Giovanni è voce del Messia che sta per iniziare la sua missione, ecco perché si permette gli stessi accenti forti e pungenti, specialmente nei confronti di quei sadducei e farisei che rappresentavano le autorità in campo laicale e sacerdotale del popolo ebraico.

“Convertitevi, perché il regno dei cieli è vicino!” grida Giovanni. La sua parola è un appello urgente, la sua voce anticipa la voce e la presenza di Gesù e invita al cambiamento di vita, al risveglio, come abbiamo anche ascoltato nel Vangelo di Domenica scorsa. Non c’è tempo da perdere, occorre rapidamente adeguarsi al nuovo che viene; il cambiamento è urgente perché Gesù è l’ultima chiamata per il Regno di Dio, per incamminarci nella via della vita. I giudei ascoltano nell’esortazione di Giovanni, per il momento, solo una voce. 

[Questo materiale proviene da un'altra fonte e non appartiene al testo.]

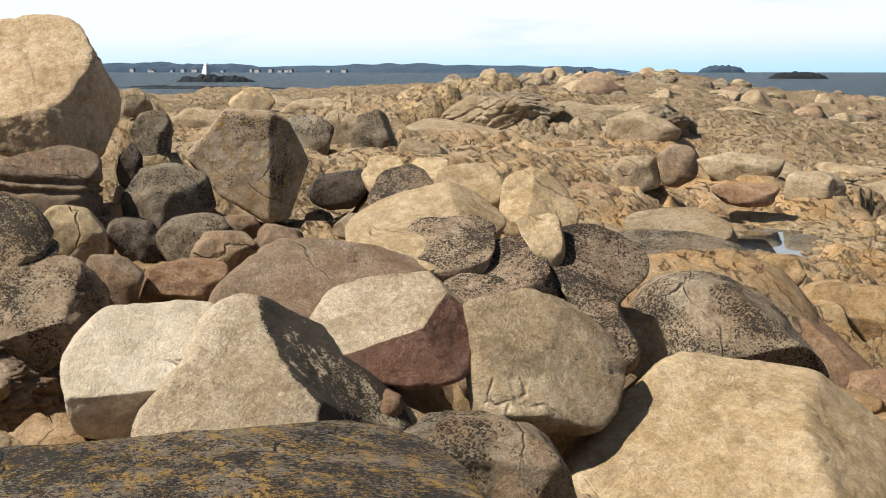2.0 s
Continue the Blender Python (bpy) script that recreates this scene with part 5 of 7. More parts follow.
rock("boulder", "dark grey whaleback beside a pool", -14.75, 8.83, 4.67, (1.09, 0.88, 0.46), 59.3, "grey", 163, 53, group="boulders by the pools", category="boulder", cuts=((-0.98, 0, 0.2, 0.94), (-0.5, 0, 0.86, 1.02), (0.06, 0, 1.0, 0.98), (0.43, 0, 0.9, 0.93), (0.86, 0, 0.51, 0.95), (0.97, 0, -0.23, 0.93), (0.1, -0.66, 0.75, 0.84), (-0.25, -0.95, 0.15, 0.86)), foot=4.47, taper=0, facets=6, sharp=36, rough=0.03, power=3.2)
rock("boulder", "low tan dome beside a pool", -20.33, 12.37, 4.38, (0.98, 0.79, 0.38), 58.8, "tan", 164, 48, group="boulders by the pools", category="boulder", cuts=((-0.94, 0, -0.35, 1.03), (0.97, 0, 0.24, 0.87), (0.77, 0, 0.64, 0.86), (0.2, 0, 0.98, 0.94), (-0.49, 0, 0.87, 0.97), (-0.97, 0, 0.23, 0.91), (-0.27, -0.62, 0.74, 0.18),), foot=4.07, facets=0, sharp=22, rough=0.03, taper=0, power=3.2, wrinkle=0.5)
rock("boulder", "round boulder balanced on a ledge", -27.67, 16.85, 4.88, (0.50, 0.40, 0.48), 58.8, "brown", 165, 13, group="boulders by the pools", category="boulder", cuts=((-0.71, 0, 0.71, 1.01), (-0.13, 0, 0.99, 0.96), (0.56, 0, 0.83, 0.96), (0.98, 0, 0.2, 0.96), (0.9, 0, -0.45, 0.93), (-0.99, 0, -0.15, 0.92), (-0.5, -0.8, 0, 0.8)), foot=4.45, taper=0, facets=6, sharp=36, rough=0.03, power=3.2)
rock("boulder", "ledge of tan rock beside a round boulder", -28.15, 16.03, 4.64, (0.57, 0.46, 0.48), 60.5, "tan", 166, 14, group="boulders by the pools", category="boulder", cuts=((-0.79, 0, 0.62, 0.97), (-0.13, 0, 0.99, 0.89), (0.98, 0, 0.2, 0.96), (-0.96, 0, -0.27, 0.88), (0.1, -0.66, 0.75, 0.84), (-0.25, -0.95, 0.15, 0.86)), foot=4.42, taper=0, facets=6, sharp=36, rough=0.03, power=3.2)

rock("pale_face", "pale fresh face where the boulder broke", -9.19, 1.66, 5.13, (0.56, 0.50, 0.45), 79.9, "pale_face", 98, 64, whole="broken_boulder", cuts=((-0.97, 0, -0.25, 0.95), (0.05, 0, -1.0, 0.96), (0.84, 0, -0.55, 0.41), (0.9, 0, -0.43, 0.5), (-0.23, 0, 0.97, 0.89), (-0.81, 0, 0.59, 0.85), (-0.11, -0.51, 0.85, 0.24), (-0.03, -0.98, -0.21, 0.76),), foot=4.81, facets=0, sharp=80, rough=0.008, taper=0, power=3.2, wrinkle=0.2)
rock("boulder", "wedge of granite crusted with pale and black lichen", -10.31, 4.62, 5.14, (0.48, 0.43, 0.30), 65.8, "crusted", 99, 48, group="boulders by the gully", category="boulder", cuts=((0.99, 0, 0.16, 0.95), (0.75, 0, 0.66, 0.94), (-0.37, 0, 0.93, 1.13), (0.21, -0.44, 0.87, 0.23),), foot=5.01, facets=0, sharp=40, rough=0.02, taper=0, power=3.2, wrinkle=0.6)

rock("dome", "tan summit dome of the hump", -5.64, 16.25, 4.32, (1.77, 1.51, 1.28), 19.1, "weathered", 300, 90, whole="hump", cuts=((-0.89, 0, -0.45, 1.02), (0.74, 0, -0.68, 0.92), (0.92, 0, 0.39, 0.94), (0.7, 0, 0.72, 0.84), (0.44, 0, 0.9, 0.81), (0.09, 0, 1.0, 0.96), (-0.48, 0, 0.88, 1.09), (-0.84, 0, 0.54, 1.08), (0.03, -0.34, 0.94, 0.65), (0.53, -0.29, 0.79, 0.46), (0.19, -0.86, 0.48, 0.56), (0.54, -0.42, 0.73, 0.39),), facets=0, sharp=24, rough=0.022, taper=0, power=2.6, wrinkle=0.4)
rock("brow", "grey-weathered lower face of the hump", -5.06, 14.86, 4.13, (1.42, 0.99, 1.10), 18.8, "weathered", 301, 110, whole="hump", cuts=((0.95, 0, 0.31, 0.72), (0.91, 0, 0.42, 0.74), (0.56, 0, 0.83, 0.88), (-0.72, 0, 0.69, 0.9), (-0.91, 0, 0.41, 0.81), (-0.15, -0.33, 0.93, 0.57), (-0.16, -0.67, 0.72, 0.5), (0.7, -0.27, 0.66, 0.51), (0.85, -0.49, 0.19, 0.59),), facets=0, sharp=26, rough=0.022, taper=0, power=2.6, wrinkle=0.4, grooves=[(0.5, -0.3, 0.8, 0.35, 0.03)])
rock("flank", "pale pitted flank with black tufts", -6.84, 15.23, 4.22, (0.76, 0.68, 1.27), 24.4, "pitted", 302, 80, whole="hump", cuts=((-0.86, 0, -0.51, 0.68), (0.84, 0, -0.54, 0.76), (-0.37, 0, 0.93, 0.82), (-0.56, 0, 0.83, 0.86), (-0.27, -0.33, 0.9, 0.52), (-0.75, -0.57, 0.33, 0.58), (0.83, -0.56, 0.01, 0.14),), facets=0, sharp=22, rough=0.03, taper=0, power=3.2, wrinkle=1.0, grooves=[(0.75, 0.1, -0.6, 0.1, 0.04), (0.75, 0.1, -0.6, -0.25, 0.03)])
rock("slab", "tan slab leaning out over a dark crack", -4.53, 13.46, 3.50, (1.43, 0.72, 0.74), 18.6, "ochre", 303, 84, whole="hump", cuts=((-0.71, 0, -0.71, 0.28), (0.75, 0, -0.66, 0.78), (0.98, 0, -0.22, 0.96), (0.68, 0, 0.74, 0.74), (0.38, 0, 0.92, 0.71), (-0.67, 0, 0.74, 1.12), (0.37, -0.57, 0.74, 0.3), (0.23, -0.67, 0.7, 0.27),), facets=0, sharp=36, rough=0.016, taper=0, power=3.2, wrinkle=0.4)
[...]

Per dare un’immagine, pensiamo cosa succede al passaggio di un mezzo di soccorso, un’ambulanza ad esempio: la prima cosa che si percepisce è il rumore assordante della sirena che mette in allerta, chiede attenzione, spazio, disponibilità ad arrestarsi, e in un momento successivo vediamo arrivare un mezzo a tutta velocità e ne capiamo la provenienza e la direzione.

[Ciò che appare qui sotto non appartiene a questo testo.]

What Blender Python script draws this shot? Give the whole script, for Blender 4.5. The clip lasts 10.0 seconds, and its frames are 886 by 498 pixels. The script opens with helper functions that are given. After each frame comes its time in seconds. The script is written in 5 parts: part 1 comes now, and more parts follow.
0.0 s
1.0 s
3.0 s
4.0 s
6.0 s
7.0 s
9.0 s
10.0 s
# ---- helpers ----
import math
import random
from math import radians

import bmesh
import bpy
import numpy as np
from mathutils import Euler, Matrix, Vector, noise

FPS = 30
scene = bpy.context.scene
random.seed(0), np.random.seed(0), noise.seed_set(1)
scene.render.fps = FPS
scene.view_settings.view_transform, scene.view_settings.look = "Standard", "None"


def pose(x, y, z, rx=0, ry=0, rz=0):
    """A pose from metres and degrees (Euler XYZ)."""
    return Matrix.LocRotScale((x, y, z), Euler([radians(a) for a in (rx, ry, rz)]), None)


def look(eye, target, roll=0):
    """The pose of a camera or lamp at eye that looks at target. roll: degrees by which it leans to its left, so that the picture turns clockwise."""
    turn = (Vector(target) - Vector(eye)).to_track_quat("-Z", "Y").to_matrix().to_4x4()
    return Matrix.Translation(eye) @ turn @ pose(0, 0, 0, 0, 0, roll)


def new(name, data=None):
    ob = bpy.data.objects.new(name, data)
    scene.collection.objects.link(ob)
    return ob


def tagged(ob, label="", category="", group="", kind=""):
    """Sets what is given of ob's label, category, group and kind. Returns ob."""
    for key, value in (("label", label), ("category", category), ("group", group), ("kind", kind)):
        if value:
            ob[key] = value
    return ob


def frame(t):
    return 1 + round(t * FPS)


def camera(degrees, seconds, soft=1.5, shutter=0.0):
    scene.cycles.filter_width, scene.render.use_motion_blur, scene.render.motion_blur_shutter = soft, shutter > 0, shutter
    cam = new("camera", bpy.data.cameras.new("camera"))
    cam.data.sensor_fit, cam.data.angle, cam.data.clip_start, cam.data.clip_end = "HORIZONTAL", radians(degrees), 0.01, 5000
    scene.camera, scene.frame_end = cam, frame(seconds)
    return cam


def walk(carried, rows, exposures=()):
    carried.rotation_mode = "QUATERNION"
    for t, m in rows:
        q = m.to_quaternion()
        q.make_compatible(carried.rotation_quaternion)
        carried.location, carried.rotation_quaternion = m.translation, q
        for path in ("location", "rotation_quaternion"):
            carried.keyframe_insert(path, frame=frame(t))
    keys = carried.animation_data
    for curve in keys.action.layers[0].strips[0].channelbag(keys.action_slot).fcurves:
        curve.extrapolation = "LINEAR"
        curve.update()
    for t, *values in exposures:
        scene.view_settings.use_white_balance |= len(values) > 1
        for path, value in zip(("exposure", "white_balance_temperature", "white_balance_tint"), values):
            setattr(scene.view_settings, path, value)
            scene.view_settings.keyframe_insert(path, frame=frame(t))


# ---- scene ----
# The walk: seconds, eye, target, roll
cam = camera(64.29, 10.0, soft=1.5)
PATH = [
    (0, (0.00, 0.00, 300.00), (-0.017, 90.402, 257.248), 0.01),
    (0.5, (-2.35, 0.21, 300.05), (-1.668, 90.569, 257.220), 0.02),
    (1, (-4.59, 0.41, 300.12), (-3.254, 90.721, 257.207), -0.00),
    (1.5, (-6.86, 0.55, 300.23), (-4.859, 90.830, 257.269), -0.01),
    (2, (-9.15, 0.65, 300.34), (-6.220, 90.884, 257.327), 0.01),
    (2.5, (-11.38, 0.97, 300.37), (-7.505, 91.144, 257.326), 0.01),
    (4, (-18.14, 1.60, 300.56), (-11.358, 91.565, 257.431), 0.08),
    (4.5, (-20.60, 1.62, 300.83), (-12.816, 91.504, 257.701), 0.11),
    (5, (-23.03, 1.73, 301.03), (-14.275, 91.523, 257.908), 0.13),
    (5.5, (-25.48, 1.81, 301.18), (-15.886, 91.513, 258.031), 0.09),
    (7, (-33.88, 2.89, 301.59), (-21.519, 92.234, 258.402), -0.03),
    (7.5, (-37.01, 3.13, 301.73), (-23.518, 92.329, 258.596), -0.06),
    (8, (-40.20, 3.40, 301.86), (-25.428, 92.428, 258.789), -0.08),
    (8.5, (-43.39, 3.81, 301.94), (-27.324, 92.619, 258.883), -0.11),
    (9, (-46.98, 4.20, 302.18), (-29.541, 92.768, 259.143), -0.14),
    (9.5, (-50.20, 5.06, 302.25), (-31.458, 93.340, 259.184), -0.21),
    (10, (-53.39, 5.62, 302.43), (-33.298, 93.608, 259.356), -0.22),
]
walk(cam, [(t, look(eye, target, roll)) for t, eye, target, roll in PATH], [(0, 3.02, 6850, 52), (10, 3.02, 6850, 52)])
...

In modo simile Giovanni richiama, grida, annuncia la salvezza imminente, ma il suo richiamo è anche grido di allarme per chi non si mette in ascolto, soprattutto per chi non farà frutti degni di conversione, per coloro cioè che accolgono la legge solo in modo esteriore, formale continuando ad aggirarne il senso profondo: la giustizia, la misericordia.

La severità del precursore Giovanni non è da temere, ma da considerare un’opportunità, perché il Signore non vuole assolutamente che l’uomo fallisca l’appuntamento decisivo, unico, ultimo con la sua misericordiosa che si fa carne, esperienza di vita nella persona di Gesù.

“Già la scure è posta alla radice degli alberi; perciò ogni albero che non dà buon frutto viene tagliato e gettato nel fuoco” dice ancora Giovanni. Il frutto sarà opera anzitutto della Grazia di Cristo Gesù ma anche della buona disposizione dei cuori; infatti ogni terreno fertile non potrà non dare la sua resa in proporzioni variabili, ora il cento, ora il sessanta, ora il trenta per uno, perché si realizzi la profezia di Isaia:
Come la pioggia e la neve scendono dal cielo e non vi ritornano senza aver annaffiato la terra, senza averla fecondata e fatta germogliare, affinché dia seme al seminatore e pane da mangiare, così è della mia parola, uscita dalla mia bocca: essa non torna a me a vuoto, senza aver compiuto ciò che io voglio e condotto a buon fine ciò per cui l'ho mandata. Ogni mia parola non ritornerà a me senza operare quanto desidero, senza operare ciò per cui l’avevo mandata” ( Is 55,10-11 ).